Но, может быть, тут не г-жа Гиппиус виновата, может быть, и в жизни можно наблюдать такую же растерянность? Но, во-первых, для Гиппиус это вовсе не растерянность, а чуткость, предвестница скорого выхода на настоящую дорогу. Такую растерянность, воображающую себя ‘чуткостью’, конечно, можно встретить и в жизни. Чего проще! Было движение, была революция, она не удалась, следовательно, в ней должен был заключаться какой-то органический порок. Вот первый мнимый силлогизм. Рассуждая далее, можно получить логическое априорное положение: следовательно, должен открыться какой-то новый смысл, следовательно, в нас что-то должно перестроиться, переломиться. С этим готовым, предвзятым мнением подходят к действительности, а не найдут ‘чего-то’ или ‘кого-то’, — и трагедия души, ума и тела готова. Вынь да положь нам ‘какой-то’ новый смысл, хоть ради его, а до тех пор мы ваши ‘пленники’! Переломитесь в ‘чем-то’, а до тех пор — мы ‘все в веревках’!
Бывают люди, которые иногда вдруг начинают шуметь: давайте займемтесь самокритикой! Давайте подвергнем пересмотру, ревизии все наши воззрения! Давайте произведем переоценку всех ценностей! А между тем чего, казалось бы, выступать со столь ‘общими местами’ и широковещательными выкриками? Не проще ли взять, да и предъявить конкретный пересмотр хотя бы и не всех, а только одной-другой из прежних ценностей? Чем приглашать к самокритике, гораздо проще делом дать образчик самокритики.

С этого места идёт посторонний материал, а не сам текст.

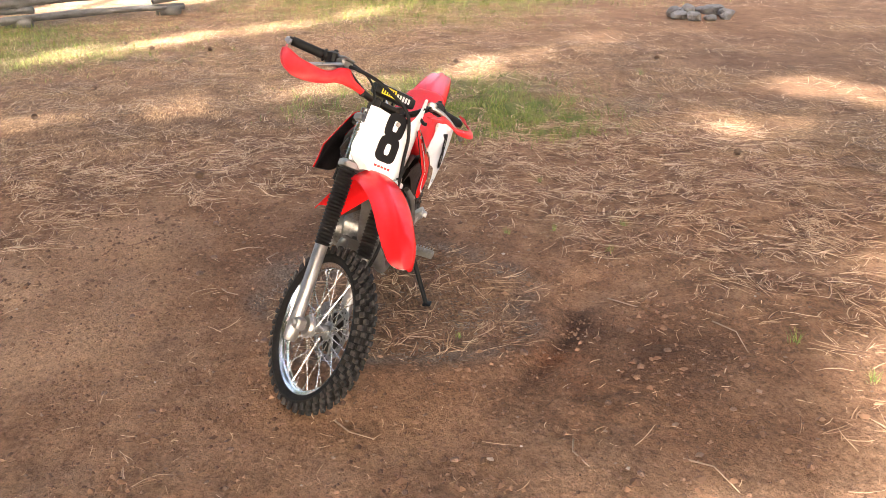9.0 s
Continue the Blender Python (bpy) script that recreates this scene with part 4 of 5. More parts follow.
# front brake
disc = Shape()
ring_n = 48
verts, faces = [], []
for y in (-0.0018, 0.0018):
    for r0, amp in ((0.084, 0.0), (0.110, 0.0026)):
        for k in range(ring_n):
            a = 2 * math.pi * k / ring_n
            r = r0 + amp * math.cos(12 * a)
            verts.append((r * math.cos(a), y, r * math.sin(a)))
for k in range(ring_n):
    j = (k + 1) % ring_n
    faces += [(k, j, ring_n + j, ring_n + k), (2 * ring_n + k, 3 * ring_n + k, 3 * ring_n + j, 2 * ring_n + j), (ring_n + k, ring_n + j, 3 * ring_n + j, 3 * ring_n + k), (k, 2 * ring_n + k, 2 * ring_n + j, j)]
disc.add(verts, faces)
for k in range(6):
    a = 2 * math.pi * k / 6
    arm_ = Shape().rod((0.03 * math.cos(a + 0.3), 0.048, 0.03 * math.sin(a + 0.3)), (0.089 * math.cos(a), 0.048, 0.089 * math.sin(a)), 0.006, 0.005, 6)
    part("disc_arm", arm_.mesh("disc_arm", DISC), front)
d_ob = disc.part("brake_disc", DISC, front, "drilled steel brake disc")
d_ob.location = (0, 0.048, 0)
hole_me = Shape().rod((0, -0.0023, 0), (0, 0.0023, 0), 0.0036, n=8).mesh("disc_hole", INK)
for k in range(40):
    a = 2 * math.pi * k / 40
    r = 0.0905 + 0.0125 * (k % 2)
    ob = new("disc_hole", hole_me)
    ob.parent = front
    ob.location = (r * math.cos(a), 0.048, r * math.sin(a))
cv = Shape().turned([(0.052, 0.02), (0.052, 0.074), (0.060, 0.070), (0.064, 0.045), (0.066, 0.02)], 36)
cv.part("disc_cover", DARK, front, "dark dusty hub cover")
sp = Shape().turned([(-0.064, 0.012), (-0.064, 0.034), (-0.058, 0.040), (-0.044, 0.042), (-0.044, 0.02)], 30)
for k in range(22):
    a = 2 * math.pi * k / 22
    sp.box((0.040 * math.cos(a), -0.052, 0.040 * math.sin(a)), (0.008, 0.006, 0.005), (0, -math.degrees(a), 0), 0.001)
sp.part("hub_ring", STEEL, front, "notched steel hub ring")

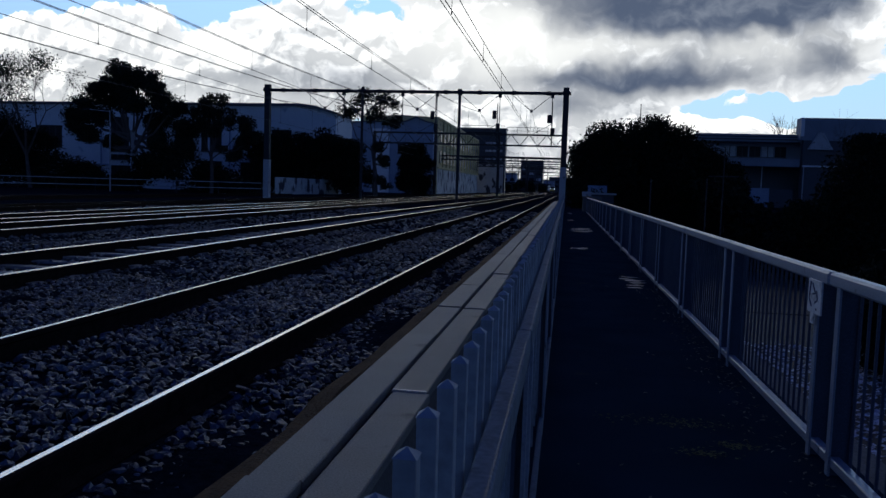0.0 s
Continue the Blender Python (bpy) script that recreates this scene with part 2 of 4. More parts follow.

Я, конечно, не против искания собственных ошибок говорю. Их всегда следует искать, и никогда не следует признавать себя безгрешным — как в мышлении, так и в жизни. Корчащие из себя непогрешимых так смешны и противны. Но не менее смешны и противны и те люди, которые после каждой неудачи, после каждого поражения нового, молодого движения спешат искать ‘нового смысла’, требовать ‘нового слова’ и обязательного ‘перелома’. Как будто всякое растущее движение не осуждено фатально на долгую борьбу, счастье которой переменно и в которой победа дается только рядом неудач. Тот, кто хочет уметь побеждать, должен прежде всего научиться достойно выносить поражения: не теряться, не малодушничать, не поднимать похоронных воплей и жалоб, не метаться из стороны в сторону, произнося какие-то бессодержательные общие фразы, да еще воображая их каким-то ‘внутренним знанием’, а проявить нравственную стойкость и мужество. Поверьте, что это не одно и то же с косностью и упрямым пребыванием в ‘старых возможностях’.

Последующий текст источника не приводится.